STATED GOAL:
Go through the records and copy each line where the word "curve" occurs.

----- WORKING DATA

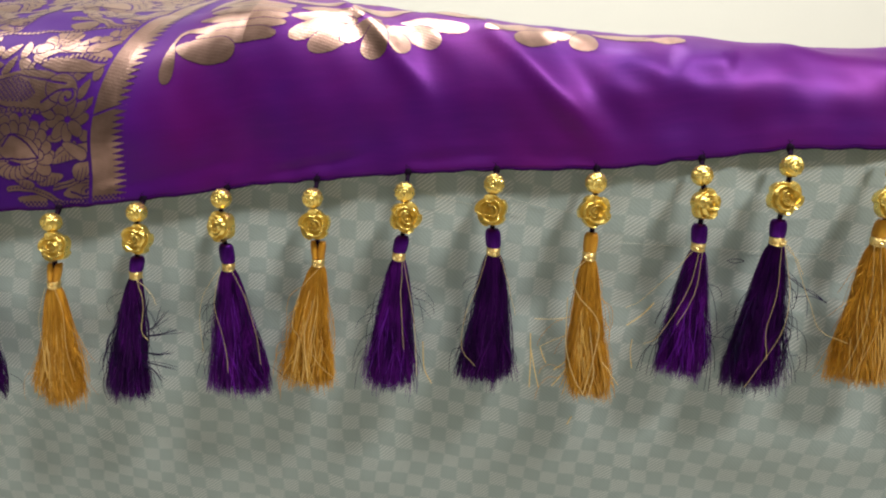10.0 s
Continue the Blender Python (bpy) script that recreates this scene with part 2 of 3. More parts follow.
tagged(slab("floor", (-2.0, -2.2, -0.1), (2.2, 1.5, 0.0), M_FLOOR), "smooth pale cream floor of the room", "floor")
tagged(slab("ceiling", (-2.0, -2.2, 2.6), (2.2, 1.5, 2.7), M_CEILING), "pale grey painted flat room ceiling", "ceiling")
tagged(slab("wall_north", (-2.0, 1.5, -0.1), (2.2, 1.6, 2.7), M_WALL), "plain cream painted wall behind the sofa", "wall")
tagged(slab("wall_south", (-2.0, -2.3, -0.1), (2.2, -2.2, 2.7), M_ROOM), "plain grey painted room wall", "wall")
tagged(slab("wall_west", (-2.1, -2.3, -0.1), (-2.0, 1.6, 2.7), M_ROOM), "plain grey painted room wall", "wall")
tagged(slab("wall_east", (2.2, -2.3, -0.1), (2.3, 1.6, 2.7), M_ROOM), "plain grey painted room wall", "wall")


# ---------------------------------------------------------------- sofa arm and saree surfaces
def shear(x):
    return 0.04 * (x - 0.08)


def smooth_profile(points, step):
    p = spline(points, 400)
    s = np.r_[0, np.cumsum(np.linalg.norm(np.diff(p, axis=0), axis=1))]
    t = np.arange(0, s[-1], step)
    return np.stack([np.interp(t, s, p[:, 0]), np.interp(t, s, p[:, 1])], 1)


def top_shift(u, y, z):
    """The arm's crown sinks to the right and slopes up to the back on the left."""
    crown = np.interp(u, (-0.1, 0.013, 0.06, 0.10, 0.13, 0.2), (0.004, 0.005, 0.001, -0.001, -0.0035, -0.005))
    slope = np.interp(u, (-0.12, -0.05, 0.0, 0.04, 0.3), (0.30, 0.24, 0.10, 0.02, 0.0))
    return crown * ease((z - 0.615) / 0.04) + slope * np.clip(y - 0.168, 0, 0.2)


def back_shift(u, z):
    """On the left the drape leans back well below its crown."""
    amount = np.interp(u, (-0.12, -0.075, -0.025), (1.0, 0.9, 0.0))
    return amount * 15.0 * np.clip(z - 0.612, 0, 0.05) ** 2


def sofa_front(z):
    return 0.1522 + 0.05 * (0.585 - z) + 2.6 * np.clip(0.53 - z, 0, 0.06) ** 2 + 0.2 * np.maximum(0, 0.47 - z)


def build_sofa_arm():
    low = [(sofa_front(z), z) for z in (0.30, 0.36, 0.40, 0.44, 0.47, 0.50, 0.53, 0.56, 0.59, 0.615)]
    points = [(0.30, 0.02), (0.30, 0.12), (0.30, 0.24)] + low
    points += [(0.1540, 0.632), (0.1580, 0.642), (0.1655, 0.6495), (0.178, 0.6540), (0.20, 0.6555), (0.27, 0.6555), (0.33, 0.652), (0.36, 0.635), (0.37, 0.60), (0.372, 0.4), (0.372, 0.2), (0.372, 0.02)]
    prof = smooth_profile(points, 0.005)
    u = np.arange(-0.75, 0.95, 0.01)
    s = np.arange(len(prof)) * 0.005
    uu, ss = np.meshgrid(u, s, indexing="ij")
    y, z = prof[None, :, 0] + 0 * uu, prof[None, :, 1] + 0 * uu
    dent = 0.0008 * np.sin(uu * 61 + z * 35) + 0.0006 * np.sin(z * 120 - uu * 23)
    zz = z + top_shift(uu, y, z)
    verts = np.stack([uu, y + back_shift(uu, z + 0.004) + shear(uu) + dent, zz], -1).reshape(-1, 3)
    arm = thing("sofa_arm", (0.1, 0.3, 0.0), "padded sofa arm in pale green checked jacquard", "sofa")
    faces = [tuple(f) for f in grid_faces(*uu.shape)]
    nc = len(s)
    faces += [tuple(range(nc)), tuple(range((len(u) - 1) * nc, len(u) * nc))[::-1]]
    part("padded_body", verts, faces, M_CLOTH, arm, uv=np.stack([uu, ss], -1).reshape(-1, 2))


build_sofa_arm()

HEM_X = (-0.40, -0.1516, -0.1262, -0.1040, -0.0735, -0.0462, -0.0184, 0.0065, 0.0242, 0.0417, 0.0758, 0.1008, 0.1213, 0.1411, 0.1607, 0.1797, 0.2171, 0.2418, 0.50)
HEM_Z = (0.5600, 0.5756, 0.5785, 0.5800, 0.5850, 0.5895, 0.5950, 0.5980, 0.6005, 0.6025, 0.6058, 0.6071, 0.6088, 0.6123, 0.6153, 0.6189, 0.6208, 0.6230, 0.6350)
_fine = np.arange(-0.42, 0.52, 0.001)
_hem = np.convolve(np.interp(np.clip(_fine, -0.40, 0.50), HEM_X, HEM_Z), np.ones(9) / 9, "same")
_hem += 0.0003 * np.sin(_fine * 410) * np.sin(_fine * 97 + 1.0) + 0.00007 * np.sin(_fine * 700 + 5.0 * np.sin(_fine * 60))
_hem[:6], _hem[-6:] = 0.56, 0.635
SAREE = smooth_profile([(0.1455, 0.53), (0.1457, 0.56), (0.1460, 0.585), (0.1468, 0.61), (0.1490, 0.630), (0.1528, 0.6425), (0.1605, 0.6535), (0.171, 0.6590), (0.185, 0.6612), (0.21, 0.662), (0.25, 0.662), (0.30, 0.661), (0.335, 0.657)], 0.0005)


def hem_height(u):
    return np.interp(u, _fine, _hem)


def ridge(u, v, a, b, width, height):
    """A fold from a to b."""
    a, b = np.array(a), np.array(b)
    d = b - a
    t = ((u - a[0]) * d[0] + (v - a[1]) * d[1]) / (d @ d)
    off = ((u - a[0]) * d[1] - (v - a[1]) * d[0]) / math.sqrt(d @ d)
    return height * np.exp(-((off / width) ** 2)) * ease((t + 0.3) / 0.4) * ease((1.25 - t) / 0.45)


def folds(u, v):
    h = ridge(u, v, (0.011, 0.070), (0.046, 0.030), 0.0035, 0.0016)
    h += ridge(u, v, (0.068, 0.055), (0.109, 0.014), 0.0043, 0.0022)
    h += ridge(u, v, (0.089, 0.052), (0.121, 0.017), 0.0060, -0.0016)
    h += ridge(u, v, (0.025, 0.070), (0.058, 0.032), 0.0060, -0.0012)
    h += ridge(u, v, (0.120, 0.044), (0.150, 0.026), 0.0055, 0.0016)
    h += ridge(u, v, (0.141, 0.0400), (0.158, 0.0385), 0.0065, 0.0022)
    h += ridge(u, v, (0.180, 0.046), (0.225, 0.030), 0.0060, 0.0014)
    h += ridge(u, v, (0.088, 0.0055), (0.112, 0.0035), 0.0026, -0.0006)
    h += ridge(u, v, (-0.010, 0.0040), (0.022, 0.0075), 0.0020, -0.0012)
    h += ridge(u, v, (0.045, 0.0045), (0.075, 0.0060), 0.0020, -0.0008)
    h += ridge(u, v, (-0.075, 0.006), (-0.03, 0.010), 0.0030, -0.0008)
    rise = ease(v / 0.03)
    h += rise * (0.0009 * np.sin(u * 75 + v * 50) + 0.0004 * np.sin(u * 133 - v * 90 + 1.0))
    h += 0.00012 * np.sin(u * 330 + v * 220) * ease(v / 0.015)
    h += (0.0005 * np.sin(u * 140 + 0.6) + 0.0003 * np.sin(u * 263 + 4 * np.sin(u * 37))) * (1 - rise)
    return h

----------
----- WORKING DATA

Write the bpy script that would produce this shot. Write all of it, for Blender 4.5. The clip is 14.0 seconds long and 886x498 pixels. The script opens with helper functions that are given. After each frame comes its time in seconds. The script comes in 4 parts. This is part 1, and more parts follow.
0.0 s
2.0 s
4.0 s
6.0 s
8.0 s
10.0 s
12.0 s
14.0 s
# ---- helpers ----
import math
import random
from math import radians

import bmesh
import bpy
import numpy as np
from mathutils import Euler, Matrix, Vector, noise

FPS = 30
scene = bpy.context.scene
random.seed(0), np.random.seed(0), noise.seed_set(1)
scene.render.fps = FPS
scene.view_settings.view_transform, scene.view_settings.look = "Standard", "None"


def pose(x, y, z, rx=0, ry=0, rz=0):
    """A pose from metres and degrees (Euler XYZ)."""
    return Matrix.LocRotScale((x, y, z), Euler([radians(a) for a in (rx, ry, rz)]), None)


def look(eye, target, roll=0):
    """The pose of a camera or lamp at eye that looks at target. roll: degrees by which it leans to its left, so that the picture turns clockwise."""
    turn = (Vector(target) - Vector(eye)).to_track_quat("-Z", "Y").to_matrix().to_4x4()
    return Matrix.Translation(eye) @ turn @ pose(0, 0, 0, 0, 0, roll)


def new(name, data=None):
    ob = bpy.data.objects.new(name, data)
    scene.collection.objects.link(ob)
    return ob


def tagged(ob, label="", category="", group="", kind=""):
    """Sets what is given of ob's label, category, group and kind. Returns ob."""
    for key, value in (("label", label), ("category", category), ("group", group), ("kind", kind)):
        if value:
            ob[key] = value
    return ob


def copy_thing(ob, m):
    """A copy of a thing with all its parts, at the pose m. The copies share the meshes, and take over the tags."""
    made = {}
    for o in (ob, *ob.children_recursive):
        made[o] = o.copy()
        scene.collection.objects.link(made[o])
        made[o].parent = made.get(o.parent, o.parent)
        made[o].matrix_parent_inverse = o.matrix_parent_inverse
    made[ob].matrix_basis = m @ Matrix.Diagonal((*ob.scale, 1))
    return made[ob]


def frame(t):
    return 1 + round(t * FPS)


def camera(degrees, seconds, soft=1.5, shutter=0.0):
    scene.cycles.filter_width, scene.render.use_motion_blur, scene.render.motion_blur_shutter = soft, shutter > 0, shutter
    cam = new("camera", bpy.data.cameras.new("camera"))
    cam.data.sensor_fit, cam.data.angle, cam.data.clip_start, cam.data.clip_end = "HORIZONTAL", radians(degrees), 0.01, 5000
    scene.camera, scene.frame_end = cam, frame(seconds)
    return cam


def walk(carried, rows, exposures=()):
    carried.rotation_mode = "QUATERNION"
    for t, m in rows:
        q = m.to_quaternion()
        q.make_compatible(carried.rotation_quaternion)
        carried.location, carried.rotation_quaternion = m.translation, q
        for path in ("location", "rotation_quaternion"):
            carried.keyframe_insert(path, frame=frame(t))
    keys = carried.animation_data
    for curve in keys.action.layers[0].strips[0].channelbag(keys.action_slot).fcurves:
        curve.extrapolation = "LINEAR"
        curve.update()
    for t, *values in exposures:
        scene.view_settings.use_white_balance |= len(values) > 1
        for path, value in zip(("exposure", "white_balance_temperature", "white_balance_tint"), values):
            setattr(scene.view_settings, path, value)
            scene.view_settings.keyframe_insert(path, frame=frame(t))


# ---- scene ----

----------

FINAL RESULT:
    for curve in keys.action.layers[0].strips[0].channelbag(keys.action_slot).fcurves:
        curve.extrapolation = "LINEAR"
        curve.update()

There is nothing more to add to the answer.